§ Work required
From the listing below, extract each line containing the string "More".

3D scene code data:
--------

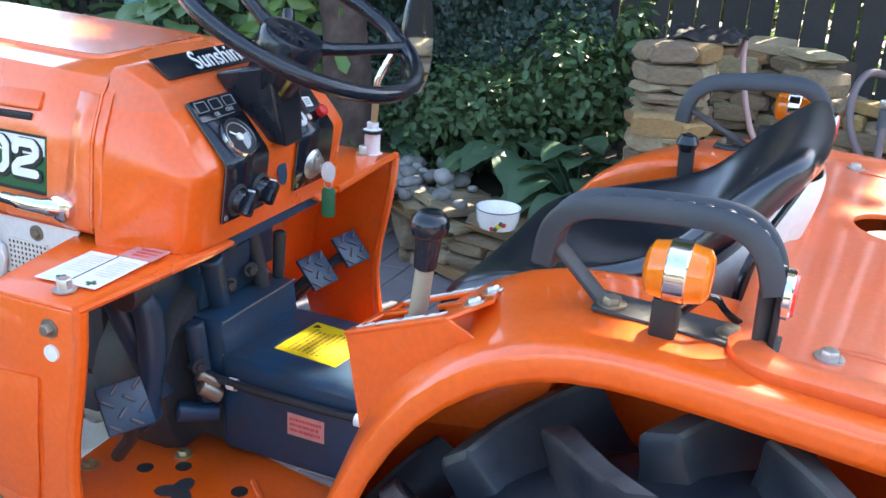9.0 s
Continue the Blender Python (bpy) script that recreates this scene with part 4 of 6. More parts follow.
# instrument panels on the sloping face
SL = 49.7
DP = Matrix.Translation((0, 0.8005, 0.9815)) @ rot(SL, 0, 0)       # local x right, y up the slope, z towards the driver
for s in (-1, 1):
    xa, xb = (-0.127, -0.040) if s < 0 else (0.031, 0.120)
    bend = [(0.8262, 1.0155), (0.8010, 0.9858), (0.7745, 0.9545), (0.7716, 0.9490), (0.7718, 0.9425), (0.7760, 0.9105), (0.7808, 0.8770)]
    pan = part("instrument_panel", loft(bmesh.new(), [[Vector((xa, y, z)), Vector((xb, y, z))] for y, z in bend]), BLACK, cowl, "black bent instrument panel with white print", solid=0.003)
    part("panel_edge", tube(bmesh.new(), [Vector((xa, y, z)) for y, z in bend] + [Vector((xb, y, z)) for y, z in reversed(bend)], 0.0009, 6, closed=True), GREYBAR, pan)
    if s < 0:
        part("print_plate", plate(bmesh.new(), [DP @ Vector((-0.083 + x, 0.0285 + y, 0.0042)) for x, y in rounded(-0.042, 0.042, -0.0145, 0.0145, 0.004, 3)], DP.to_3x3() @ Vector((0, 0, 0.0012)), 0.0004), BLACK, pan)
        g = DP @ Matrix.Translation((-0.080, -0.016, 0.0025))
        ga = part("gauge", lathe(bmesh.new(), [(0.0, 0.002), (0.0235, 0.002), (0.0242, 0.006), (0.0254, 0.006), (0.0262, 0.003), (0.0262, 0)], g, 36), CHROME, pan, "round water gauge with chrome bezel")
        part("gauge_face", lathe(bmesh.new(), [(0, 0.003), (0.0235, 0.003), (0.0235, 0.0034), (0, 0.0034)], g, 32), INK, ga)
        # pale wedge at the lower right of the dial
        part("gauge_wedge", plate(bmesh.new(), [g @ Vector((0.006 * math.cos(a), 0.006 * math.sin(a), 0.0036)) for a in [radians(-85 + 12 * i) for i in range(9)]] + [g @ Vector((0.0175 * math.cos(a), 0.0175 * math.sin(a), 0.0036)) for a in [radians(11 - 12 * i) for i in range(9)]], g.to_3x3() @ Vector((0, 0, 0.0005))), DIAL, ga)
        part("gauge_scale", tube(bmesh.new(), [g @ Vector((0.0195 * math.cos(a), 0.0195 * math.sin(a), 0.0042)) for a in [radians(-20 + 220 * i / 16) for i in range(17)]], 0.0007, 5), DIAL, ga)
        part("gauge_hub", lathe(bmesh.new(), [(0, 0.0034), (0.005, 0.0034), (0.005, 0.006), (0, 0.0065)], g, 14), LABEL, ga)
        part("gauge_needle", new_box(g @ Vector((-0.006, 0.004, 0.0058)), (0.018, 0.0022, 0.001), g.to_3x3().to_4x4() @ rot(0, 0, 145)), LABEL, ga)
        for i in range(3):
            q = DP @ Matrix.Translation((-0.109 + 0.0262 * i, 0.0325, 0.0060))
            part("warning_window", tube(bmesh.new(), [q @ Vector((x, y, 0)) for x, y in rounded(-0.0095, 0.0095, -0.0065, 0.0065, 0.001, 1)], 0.0006, 4, closed=True), PRINT, pan)
        lettering("lettering", "OIL", 0.0065, DP @ Matrix.Translation((-0.090, 0.0195, 0.0058)), PRINT, pan, depth=0.0003, bold=0.0002)
        lettering("lettering", "CHG", 0.0065, DP @ Matrix.Translation((-0.064, 0.0215, 0.0058)), PRINT, pan, depth=0.0003, bold=0.0002)
        part("print_line", new_box(DP @ Vector((-0.077, 0.0155, 0.0058)), (0.036, 0.0006, 0.0005), rot(SL, 0, 0)), PRINT, pan)
        for x, z, turn in ((-0.100, 0.901, 35), (-0.053, 0.903, 40)):
            kn = part("switch_knob", rod(bmesh.new(), (x, 0.780, z), (x, 0.766, z - 0.003), 0.0165, 0.0140, seg=20, chamfer=0.002), BLACK, pan, "black rotary switch knob with a winged grip")
            part("knob_grip", new_box((x, 0.761, z - 0.003), (0.0130, 0.016, 0.030), rot(0, turn, 0), bevel=0.0035, seg=2), BLACK, kn)
            part("knob_ring", lathe(bmesh.new(), [(0.0205, 0.0), (0.021, 0.002), (0.019, 0.005), (0.0165, 0.006), (0.0165, 0)], Matrix.Translation((x, 0.7785, z)) @ align((0, -1, -0.14)), 22), MATT, kn)
            part("knob_mark", new_box((x + 0.009, 0.7615, z + 0.011), (0.003, 0.009, 0.002), rot(0, turn, 0)), LABEL, kn)
        for x, z in ((-0.121, 0.883), (-0.048, 0.887)):
            part("screw", lathe(bmesh.new(), [(0, 0), (0.0038, 0), (0.0033, 0.002), (0, 0.0025)], Matrix.Translation((x, 0.7795, z)) @ align((0, -1, -0.14)), 12), STEEL, pan)
    else:
        stk = part("small_sticker", new_box(DP @ Vector((0.094, 0.000, 0.0050)), (0.016, 0.015, 0.0008), rot(SL, 0, 0) @ rot(0, 0, -8)), LABEL, pan, "small white sticker")
        part("print", bars(bmesh.new(), DP @ Matrix.Translation((0.094, 0.000, 0.0056)), 0.012, 0.010, 3, 57, thick=0.0002, fill=0.5), PRINT, stk)
        lk = part("lock", lathe(bmesh.new(), [(0, 0), (0.0115, 0), (0.0115, 0.002), (0.010, 0.0035), (0, 0.0035)], DP @ Matrix.Translation((0.056, -0.019, 0.0042)), 24), LABEL, pan, "round white lock with a keyhole")
        part("keyhole", new_box(DP @ Vector((0.056, -0.019, 0.0080)), (0.003, 0.008, 0.0008), rot(SL, 0, 0) @ rot(0, 0, -20)), INK, lk)
        part("pilot_lamp", lathe(bmesh.new(), [(0, 0), (0.005, 0), (0.0045, 0.003), (0, 0.004)], DP @ Matrix.Translation((0.075, -0.021, 0.0045)), 14), STEEL, pan)
        part("red_lamp", rod(bmesh.new(), DP @ Vector((0.104, -0.020, 0.003)), DP @ Vector((0.104, -0.020, 0.017)), 0.0085, chamfer=0.003), RED, pan, "small red pilot lamp")
        part("screw", lathe(bmesh.new(), [(0, 0), (0.0038, 0), (0.0033, 0.002), (0, 0.0025)], Matrix.Translation((0.038, 0.7795, 0.883)) @ align((0, -1, -0.14)), 12), BRASS, pan)
        ig = part("ignition_switch", lathe(bmesh.new(), [(0, 0), (0.0215, 0), (0.0215, 0.002), (0.017, 0.007), (0.0125, 0.008), (0.0125, 0.012), (0.009, 0.0135), (0, 0.0135)], Matrix.Translation((0.073, 0.777, 0.906)) @ align((0, -1, -0.05)), 26), STEEL, pan, "ignition switch with key and green tag")
        part("key", new_box((0.074, 0.760, 0.903), (0.0025, 0.014, 0.008), None, bevel=0.0008), STEEL, ig)
        KB = Matrix.Translation((0.075, 0.752, 0.897)) @ align((-0.55, -0.75, 0.2))
        part("key_bow", plate(bmesh.new(), [KB @ Vector((0.0105 * math.cos(t), 0.0145 * math.sin(t), -0.0008)) for t in [i * math.pi / 12 for i in range(24)]], KB.to_3x3() @ Vector((0, 0, 0.0016)), 0.0004), GLASS, ig, "clear plastic key bow")
        part("key_ring", tube(bmesh.new(), [(0.075, 0.752 + 0.006 * math.cos(t), 0.880 + 0.006 * math.sin(t)) for t in [i * math.pi / 6 for i in range(12)]], 0.0009, 5, closed=True), STEEL, ig)
        part("key_tag", plate(bmesh.new(), [(0.076 - 0.3 * y, 0.753 + 0.9 * y, 0.853 + z) for y, z in rounded(-0.0095, 0.0095, -0.022, 0.022, 0.006, 4)], (0.004, 0, 0), 0.001), GREENTAG, ig, "green plastic key tag")
part("badge", lathe(bmesh.new(), [(0, 0), (0.011, 0), (0.011, 0.0012), (0, 0.0015)], Matrix.Translation((0.0, 0.7775, 0.912)) @ align((0, -1, 0.12)) @ Matrix.Diagonal((0.95, 1.6, 1, 1)), 24), BLUEGREY, cowl, "small blue-grey oval badge")
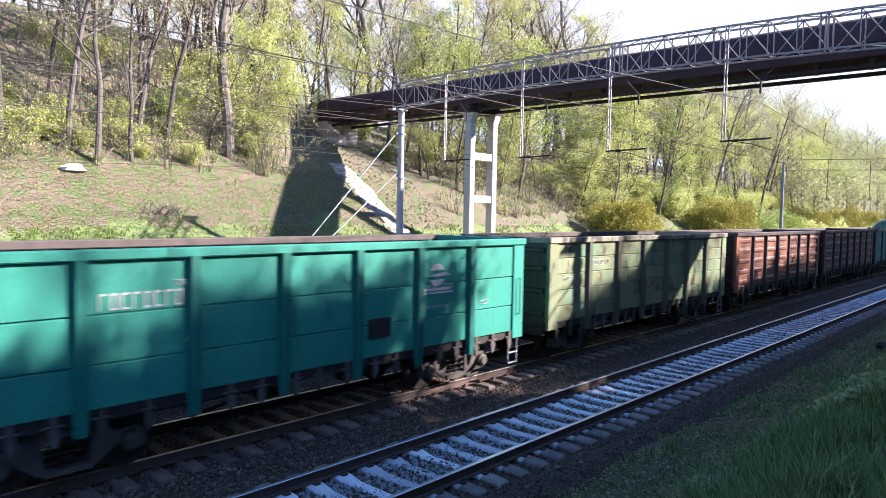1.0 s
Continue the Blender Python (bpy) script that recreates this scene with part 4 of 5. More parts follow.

--------

§ Result of the task
Continue the Blender Python (bpy) script that recreates this scene with part 4 of 6. More parts follow.
Continue the Blender Python (bpy) script that recreates this scene with part 4 of 5. More parts follow.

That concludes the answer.